En efecto, su abuelo fue Alberto Lagos (1885-1960), reconocido escultor y muy buen cocinero. El Gato siempre atribuyó sus primeros pasos culinarios a las experiencias compartidas con él, que le regaló su primer delantal. Lagos falleció mientras Dumas estaba en Londres (donde, según él mismo, dio clases de tango, decoró tres boites que fueron moda, jugó rugby para Richmond y lavó miles de copas y peló toneladas de papas). "Cuando murió mi abuelo, no sufrí, porque pensé en la vida maravillosa que había hecho ese hombre. Y yo pensé que iba a hacer lo mismo".
Y así fue. A La Chimère le siguieron La Termita, Hereford, La Jamonería de Vieytes, el Drugstore de Recoleta, Clark´s, La Terraza del Gato Dumas, La Rotisería de Pilar, un gran barco que se llamó El Delta Queen y Carpaccio, entre otros.
En 1973 viajó a San Pablo, donde estableció Clark's São Paulo. En 1975 se trasladó a Búzios, donde construyó La Posada La Chimère, en honor a su primer restaurante. Volvió siete años después, donde tuvo su segundo ciclo porteño.
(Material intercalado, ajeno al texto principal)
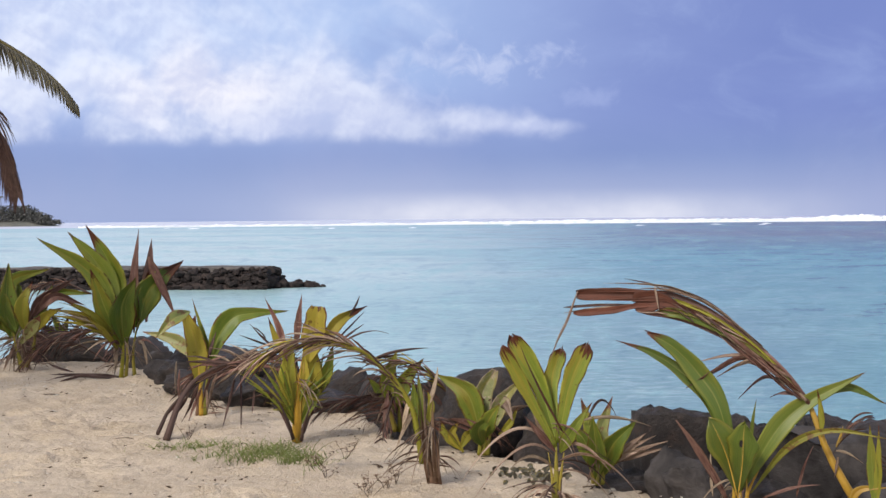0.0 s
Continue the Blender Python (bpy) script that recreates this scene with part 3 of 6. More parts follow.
def build_wavelets():
    """Short low crests in front of the reef."""
    rng = random.Random(4)
    V, F = [], []
    for _ in range(18):
        az, r, ln, h = rng.uniform(-16, 34), rng.uniform(420, 640), rng.uniform(1.5, 4.5), rng.uniform(0.12, 0.32)
        c, s = math.cos(radians(az)), math.sin(radians(az))
        o, n = len(V), 14
        for i in range(n + 1):
            u = (i / n - 0.5) * 2
            x, y = r * s + c * u * ln / 2, r * c - s * u * ln / 2
            k = (1 - u * u) * h * (1 + 0.4 * noise.noise((i * 0.9, r, az)))
            V += [(x - s * 0.7, y - c * 0.7, SEA - 0.02), (x, y, SEA + k), (x + s * 0.8, y + c * 0.8, SEA - 0.02)]
        for i in range(n):
            a = o + i * 3
            F += [(a, a + 3, a + 4, a + 1), (a + 1, a + 4, a + 5, a + 2)]
    return tagged(mesh_object("wavelets", V, F, FOAM), "small white crests on the reef flat", "surf", kind="stuff")


build_wavelets()


# ---------------------------------------------------------------- rocks
def rock_mesh(name, seed, sub, cuts=15, rough=0.10, table=1.0):
    """A broken boulder that fills a box of one metre round its middle."""
    rng = random.Random(seed)
    bm = bmesh.new()
    bmesh.ops.create_icosphere(bm, subdivisions=sub, radius=0.62)
    planes = []
    for _ in range(cuts):
        d = Vector((rng.gauss(0, 1), rng.gauss(0, 1), rng.gauss(0, 0.9))).normalized()
        planes.append((d, rng.uniform(0.30, 0.50) if table > 0.9 else rng.uniform(0.42, 0.62)))
    off = Vector((seed * 3.7, seed * 1.3, 0))
    for v in bm.verts:
        p = v.co.copy()
        if table < 0.9:
            p *= (p.length / max(abs(c) for c in p)) ** 0.55
        for d, k in planes:
            t = p.dot(d) - k
            if t > 0:
                p -= d * t
        p.z = min(p.z, table - 0.06 * p.x + 0.045 * noise.noise(p * 3.0 + off) + 0.03 * noise.noise(p * 7.0 + off))
        q = p * 2.3 + off
        n1, n2 = noise.noise(q * 1.3), noise.noise(q * 3.1)
        p += p.normalized() * (rough * 1.2 * n1 + rough * 1.0 * abs(n2) + rough * 0.36 * noise.noise(q * 8.0) + rough * 0.18 * noise.noise(q * 19.0))
        v.co = p
    lo = Vector([min(v.co[i] for v in bm.verts) for i in range(3)])
    hi = Vector([max(v.co[i] for v in bm.verts) for i in range(3)])
    for v in bm.verts:
        v.co = Vector([(v.co[i] - lo[i]) / (hi[i] - lo[i]) - 0.5 for i in range(3)])
    for f in bm.faces:
        f.smooth = True
    me = bpy.data.meshes.new(name)
    bm.to_mesh(me)
    bm.free()
    return me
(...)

Para 1993 –cuando aún faltaban once años para que falleciera, en 2004– su balance era más que positivo. Vivía en Pilar, donde recibía a sus amigos cocineros, y arremetía contra la mediocridad. "Yo tuve de todo, pero me rompí el alma. Porque cuando era pintor y me di cuenta de que no iba a ser el mejor, dejé de pintar. Y en 1959, cuando estudiaba arquitectura, en cuarto año pensé que me iba a aburrir, lo dejé. Y tuve las bolas de dejarlo, y de ir a decirle a mi padre –único hijo que unía dos estudios como el de Sánchez Lagos & de la Torre, y Alberto y Carlos Dumas, yo era el único heredero… – ‘no voy a estudiar más y me voy a lavar platos a Inglaterra’. Y tiré todo al diablo y tuve las pelotas para hacerlo. Lo que hace falta a la gente para ser feliz es dedicarse a tener ganas de… Hay que tener ganas de vivir. Los que no hacen cosas divertidas, los que no se mueven, los que no gozan de la vida, son unos idiotas. No entiendo a la gente que puede andar todo el tiempo con un traje gris o marrón. No entiendo a la gente que llega a su casa y se pone zapatillas y bermudas, mira televisión y se va a dormir. No, no. No entiendo la mediocridad".